The A finally woke up my H and he has bravely jumped into an intense soul searching and self examination over the past two years. Now he understands what I meant when I used to say, "I can't live this way". He takes responsibilty for his part and continues to try to change parts of himself that have caused harm to the M. The problem is that, as I said in my original posting, something has shifted in me and I just don't have any desire to be with him sexually. Can it ever shift back?
For me, I feel like he would still be part of my family even if we were not married. He's too hurt to feel that way. He says that it's all or nothing.
I logged on here hoping for some support and help in dealing with this. I feel, same as you, that the right thing to do would be to, at least, try to save my marriage.
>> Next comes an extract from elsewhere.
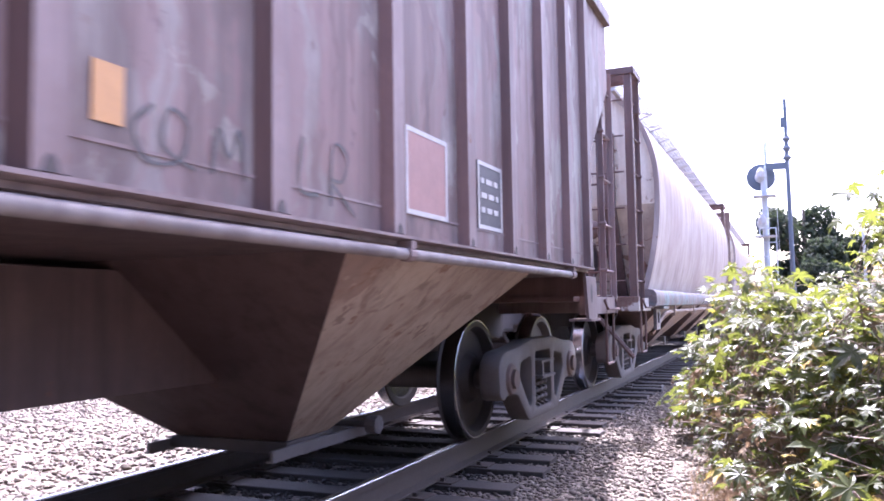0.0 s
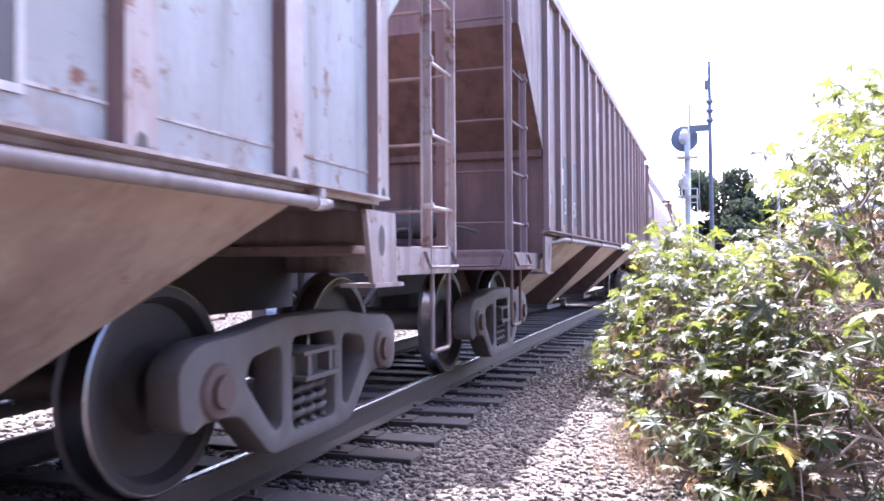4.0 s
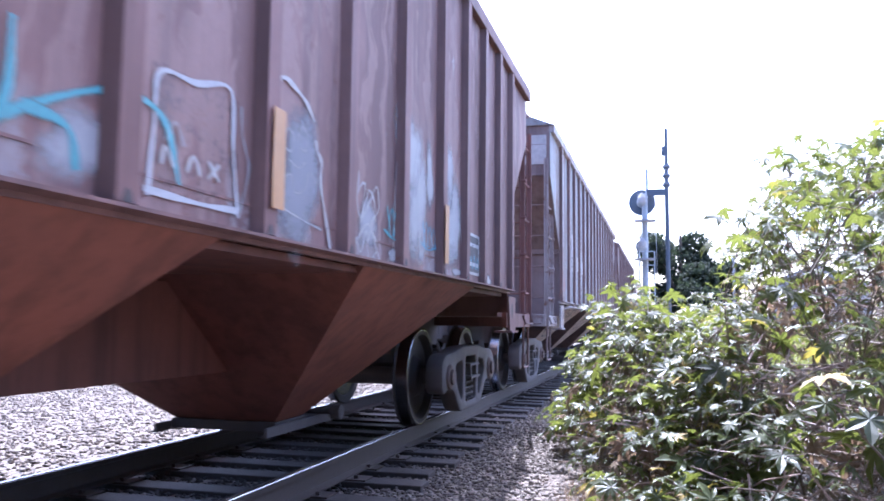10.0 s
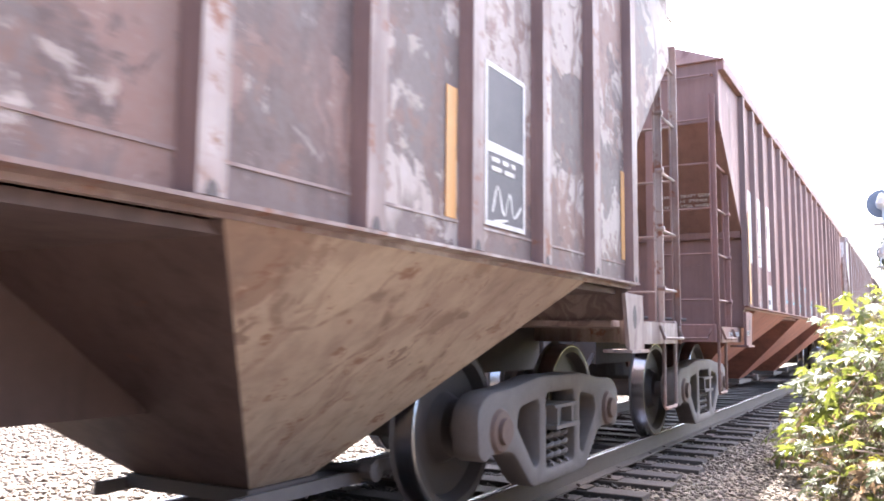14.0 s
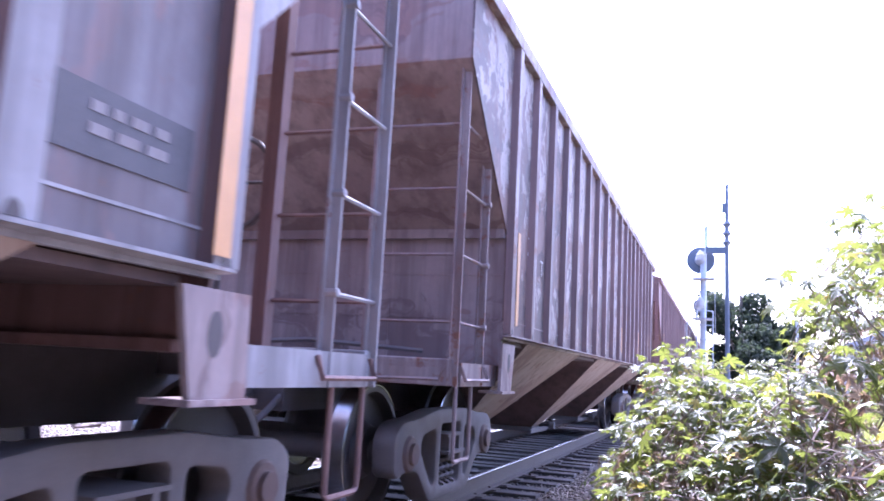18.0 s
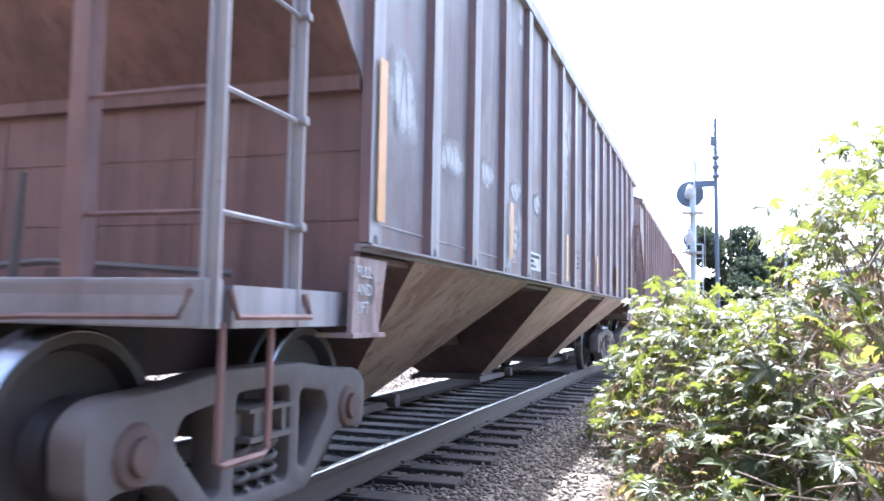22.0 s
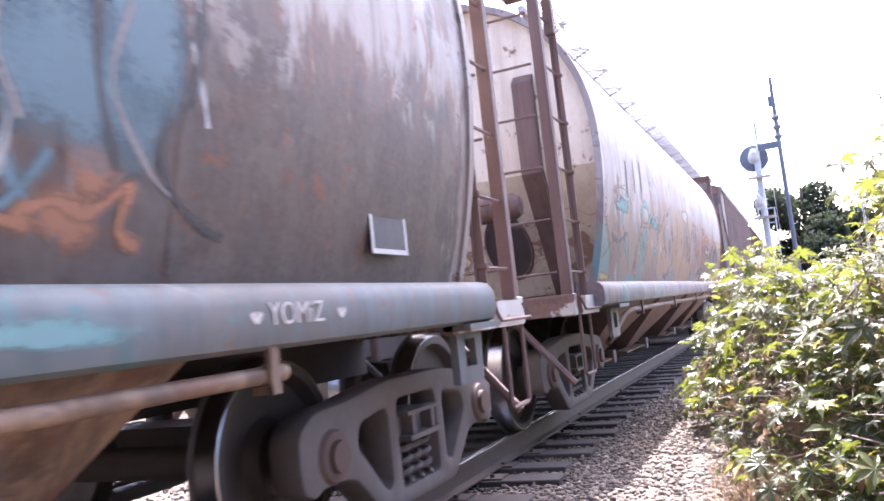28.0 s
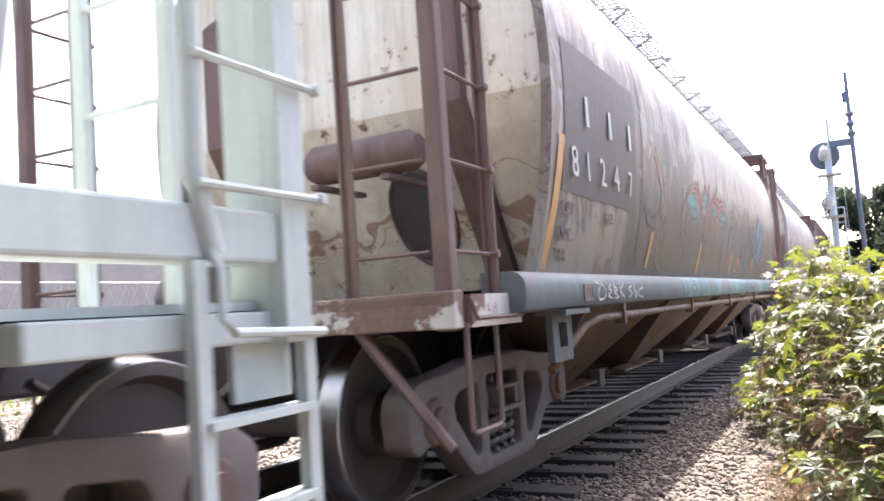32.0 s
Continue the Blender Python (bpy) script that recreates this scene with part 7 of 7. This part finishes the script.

But, my heart is just not in it.
What do we do?? I guess it helps to know there are others out there in the same boat.
I feel like I know what I want to do, I want to be with OM. But the thought of all the people (family, children, friends etc...) that I would hurt makes this the most difficult decision I have ever faced.
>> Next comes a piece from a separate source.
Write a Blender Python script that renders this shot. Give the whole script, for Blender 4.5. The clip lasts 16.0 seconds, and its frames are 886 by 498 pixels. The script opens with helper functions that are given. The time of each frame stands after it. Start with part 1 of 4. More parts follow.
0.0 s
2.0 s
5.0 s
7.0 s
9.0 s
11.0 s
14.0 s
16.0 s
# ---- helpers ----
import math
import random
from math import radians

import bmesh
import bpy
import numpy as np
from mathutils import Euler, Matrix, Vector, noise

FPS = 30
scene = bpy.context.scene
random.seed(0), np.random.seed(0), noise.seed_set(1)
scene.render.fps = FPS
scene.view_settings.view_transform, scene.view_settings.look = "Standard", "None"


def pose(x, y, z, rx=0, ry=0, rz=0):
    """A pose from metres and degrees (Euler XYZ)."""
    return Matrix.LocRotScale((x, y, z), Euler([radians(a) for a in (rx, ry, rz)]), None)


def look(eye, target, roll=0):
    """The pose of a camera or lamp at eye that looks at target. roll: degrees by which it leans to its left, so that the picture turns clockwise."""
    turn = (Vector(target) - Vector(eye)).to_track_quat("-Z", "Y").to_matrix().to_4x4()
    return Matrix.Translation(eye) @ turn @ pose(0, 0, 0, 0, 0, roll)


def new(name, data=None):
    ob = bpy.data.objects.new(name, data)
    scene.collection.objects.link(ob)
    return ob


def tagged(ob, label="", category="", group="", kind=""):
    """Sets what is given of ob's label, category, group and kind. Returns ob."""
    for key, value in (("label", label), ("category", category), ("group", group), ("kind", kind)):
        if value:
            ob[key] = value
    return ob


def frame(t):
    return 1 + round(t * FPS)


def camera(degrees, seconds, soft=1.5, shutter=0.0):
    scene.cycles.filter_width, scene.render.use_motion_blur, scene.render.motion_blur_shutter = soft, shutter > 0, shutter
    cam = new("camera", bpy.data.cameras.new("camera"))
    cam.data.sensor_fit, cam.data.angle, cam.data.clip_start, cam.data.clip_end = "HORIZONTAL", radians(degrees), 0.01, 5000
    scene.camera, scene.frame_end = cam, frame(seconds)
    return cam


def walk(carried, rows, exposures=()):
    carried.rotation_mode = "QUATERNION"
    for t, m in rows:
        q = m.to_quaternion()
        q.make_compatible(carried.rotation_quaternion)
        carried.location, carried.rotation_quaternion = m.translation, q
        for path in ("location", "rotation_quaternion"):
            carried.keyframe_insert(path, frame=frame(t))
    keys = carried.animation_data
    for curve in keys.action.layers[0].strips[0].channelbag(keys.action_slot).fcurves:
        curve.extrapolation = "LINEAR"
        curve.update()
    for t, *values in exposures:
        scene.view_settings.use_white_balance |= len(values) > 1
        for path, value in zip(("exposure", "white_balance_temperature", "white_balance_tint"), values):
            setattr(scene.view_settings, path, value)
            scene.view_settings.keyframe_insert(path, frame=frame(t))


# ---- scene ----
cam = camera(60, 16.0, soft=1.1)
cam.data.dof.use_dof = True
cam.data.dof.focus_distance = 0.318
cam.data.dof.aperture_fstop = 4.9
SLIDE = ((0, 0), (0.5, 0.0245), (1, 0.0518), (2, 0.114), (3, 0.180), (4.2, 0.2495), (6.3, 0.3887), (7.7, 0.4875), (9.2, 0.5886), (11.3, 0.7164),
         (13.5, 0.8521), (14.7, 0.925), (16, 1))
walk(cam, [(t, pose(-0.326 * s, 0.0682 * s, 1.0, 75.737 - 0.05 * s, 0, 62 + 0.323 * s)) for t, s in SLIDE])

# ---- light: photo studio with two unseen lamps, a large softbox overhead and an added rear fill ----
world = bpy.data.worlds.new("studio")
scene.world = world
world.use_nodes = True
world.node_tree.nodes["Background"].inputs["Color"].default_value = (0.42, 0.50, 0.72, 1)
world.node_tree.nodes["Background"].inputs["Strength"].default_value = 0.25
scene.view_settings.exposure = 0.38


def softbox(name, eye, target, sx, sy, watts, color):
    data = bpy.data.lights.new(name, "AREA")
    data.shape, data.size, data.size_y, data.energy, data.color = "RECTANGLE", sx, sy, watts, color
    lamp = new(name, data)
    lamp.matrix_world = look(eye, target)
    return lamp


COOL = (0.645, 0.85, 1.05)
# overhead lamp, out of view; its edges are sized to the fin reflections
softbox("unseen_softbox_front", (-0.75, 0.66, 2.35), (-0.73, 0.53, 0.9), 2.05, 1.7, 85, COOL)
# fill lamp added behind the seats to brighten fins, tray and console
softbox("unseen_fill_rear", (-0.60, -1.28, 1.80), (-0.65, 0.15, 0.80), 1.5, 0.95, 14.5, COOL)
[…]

The only thing I do know is that, either way, when it comes to our children, if Mom is not happy, they will end up unhappy.
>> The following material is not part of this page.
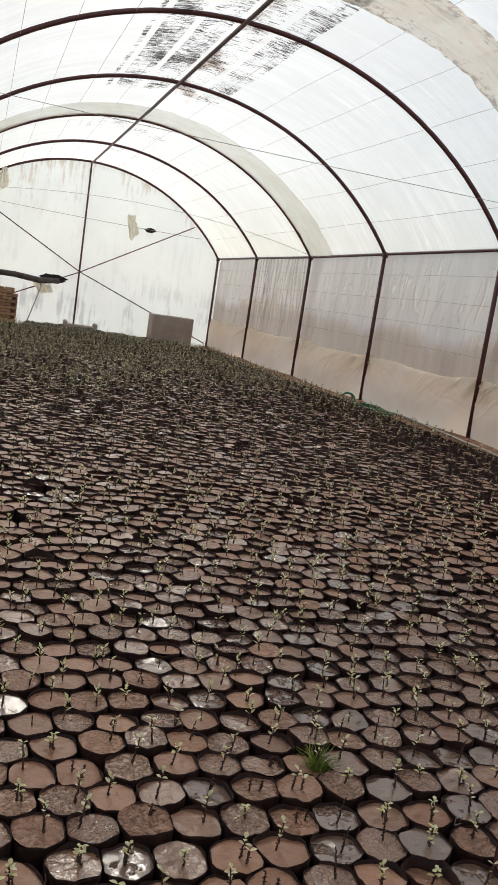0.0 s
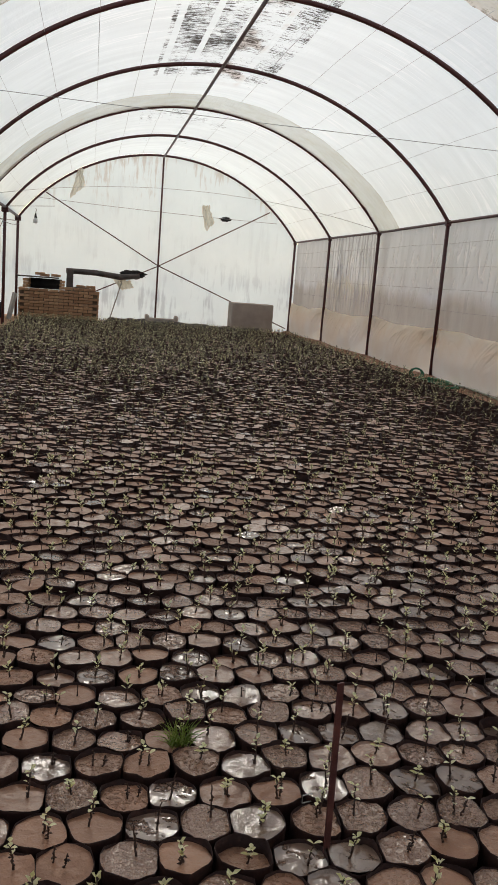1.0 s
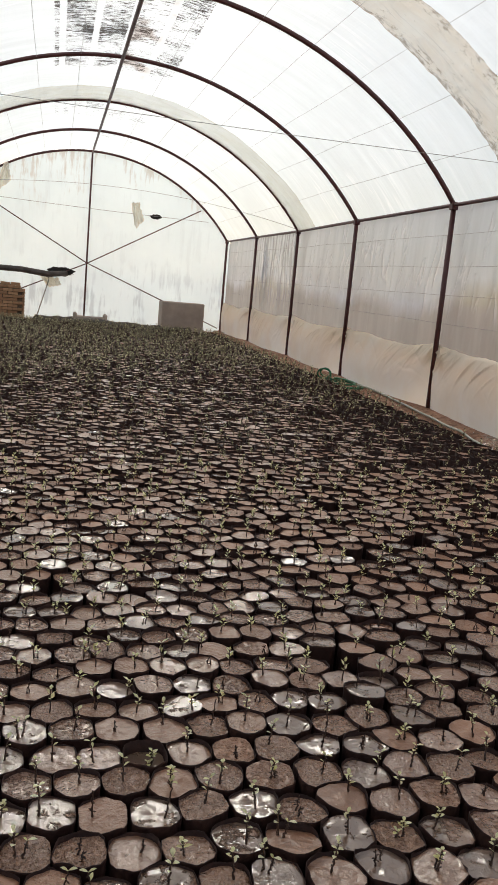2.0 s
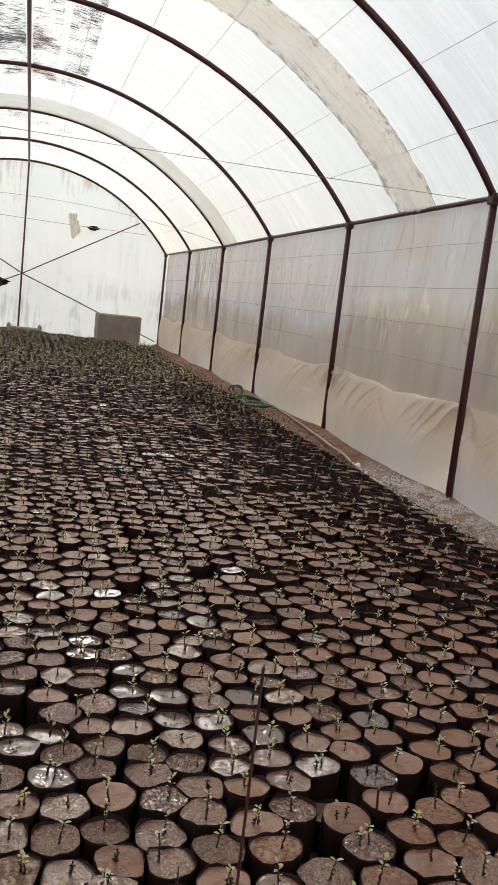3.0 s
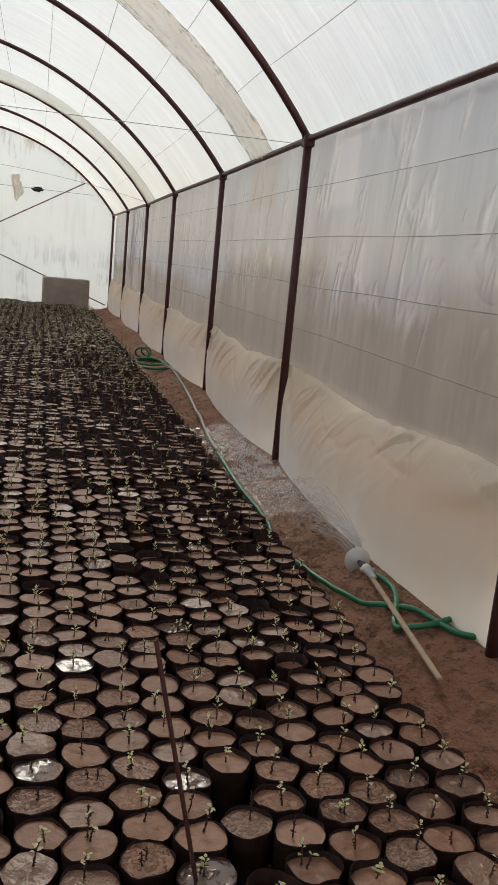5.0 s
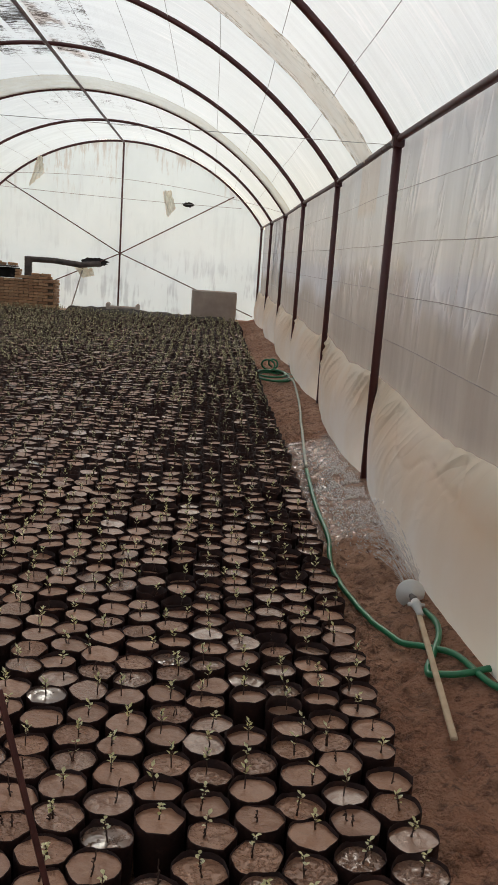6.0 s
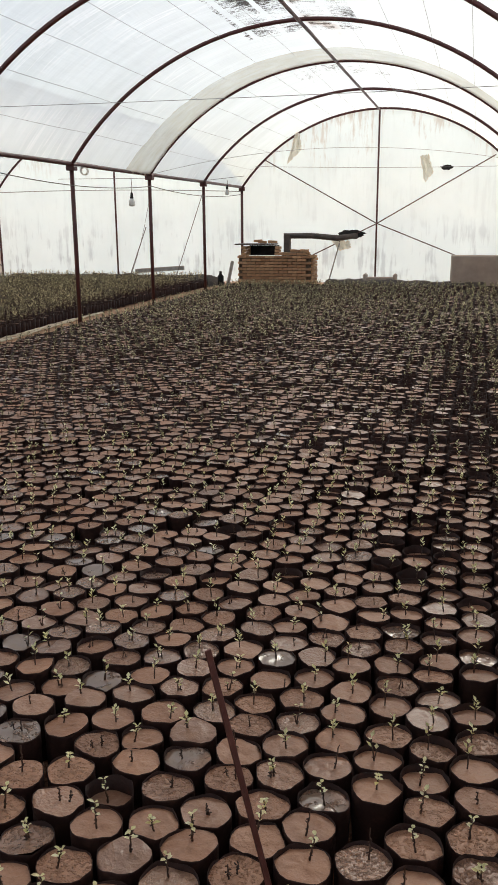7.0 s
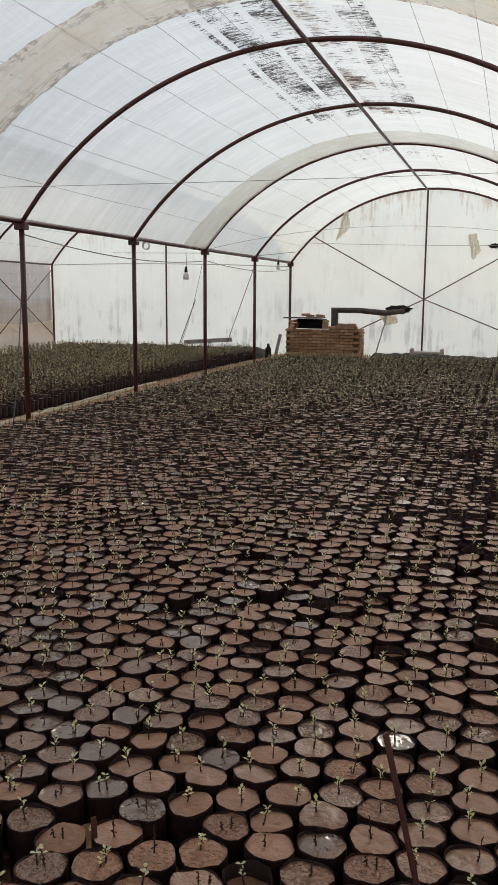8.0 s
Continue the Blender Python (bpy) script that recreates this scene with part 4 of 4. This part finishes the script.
# ---- stakes among the bags ----
def stake(a, b, wide, edge, label, mat=STAKE):
    """A flat iron lath, its broad side along the direction edge."""
    a, b = Vector(a), Vector(b)
    d = (b - a).normalized()
    w = Vector((edge[0], edge[1], 0))
    w = (w - d * w.dot(d)).normalized()
    n = d.cross(w)
    m = Matrix.Translation(a) @ Matrix((w, n, d)).transposed().to_4x4()
    g = Geo().box((-wide, -0.0022, 0), (wide, 0.0022, (b - a).length), m, 0.001)
    thing("marker_stake", g.mesh("marker_stake", mat, False), label, "stake", "marker stakes")


stake((3.97, 2.11, -0.06), (3.82, 2.10, 0.60), 0.0065, (0.62, 0.78), "leaning rusty red iron lath between the bags")
stake((2.68, 2.15, -0.08), (2.68, 2.15, 0.54), 0.008, (0.45, 0.9), "upright rusty red iron lath between the bags")
stake((3.095, 2.375, -0.08), (3.085, 2.375, 0.115), 0.007, (0.6, 0.8), "short rusty red iron lath between the bags")
stake((1.012, 2.02, -0.08), (1.009, 2.034, 0.39), 0.008, (0.9, 0.4), "upright rusty brown iron lath between the bags")
buckle = Geo().tube([(1.006 + a, 2.167 + 0.3 * a, 0.058 + b) for a, b in ((-0.011, -0.009), (-0.011, 0.009), (0.011, 0.009), (0.011, -0.009), (-0.011, -0.009))], 0.0014, 5)
thing("wire_clip", buckle.mesh("wire_clip", WIRE, False), "small square wire clip lying on a bag rim", "clip")

# ---- bags and seedlings ----
def outlines(centres, seg, largest, gap, flat=1.0):
    """How far each bag reaches in seg directions: round where it stands free, flat where it is pressed against a neighbour."""
    w = np.arange(seg) * 2 * math.pi / seg
    out = np.empty((len(centres), seg))
    for a in range(0, len(centres), 800):
        c = centres[a:a + 800]
        d2 = ((c[:, None] - centres[None]) ** 2).sum(2)
        near_by = np.argpartition(d2, 9, axis=1)[:, :9]
        rel = centres[near_by] - c[:, None]
        dist = np.maximum(np.linalg.norm(rel, axis=2), 1e-6)
        dist = np.where(dist < 0.02, 9.0, dist)
        ang = np.arctan2(rel[..., 1], rel[..., 0])
        facing = np.cos(w[None, None] - ang[:, :, None])
        reach = np.where(facing > 0.12, (dist[:, :, None] / 2 - gap) / np.maximum(facing, 0.12), 9.0).min(1)
        free = largest[a:a + 800, None] / np.sqrt(np.cos(w) ** 2 + (np.sin(w) / flat) ** 2)[None]
        out[a:a + 800] = (reach ** -7 + free ** -7) ** (-1 / 7)
    return out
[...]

I hope you can come to a decision soon. Please let me know if you do.
Not everyone is going to be happy, but selfish as it seems, I believe we need to be happy first and foremost!!
I'm here if you want to talk and could use the support myself.
my DS also acted out and sided with his dad, ended up moving in with xH and his GF (they met the day after we separated!) but eventually with lots of love and attention when DS was with me, he and i mended our mother-son relationship.
and you miss the interaction with your H because it's what you're used to. but you can be alone and move on. it takes courage and commitment on your part to do what is necessary to make yourself (and by default, your children) happy. you say your H is too hurt. what about you? all the time you and he were together, he treated you badly. and now that you want the M to be over, he gets to feel "too hurt!" it's too late for that. even if he realizes his responsibility for the marital problems, there's no way he can "blame" you. blame goes both ways, in any relationship.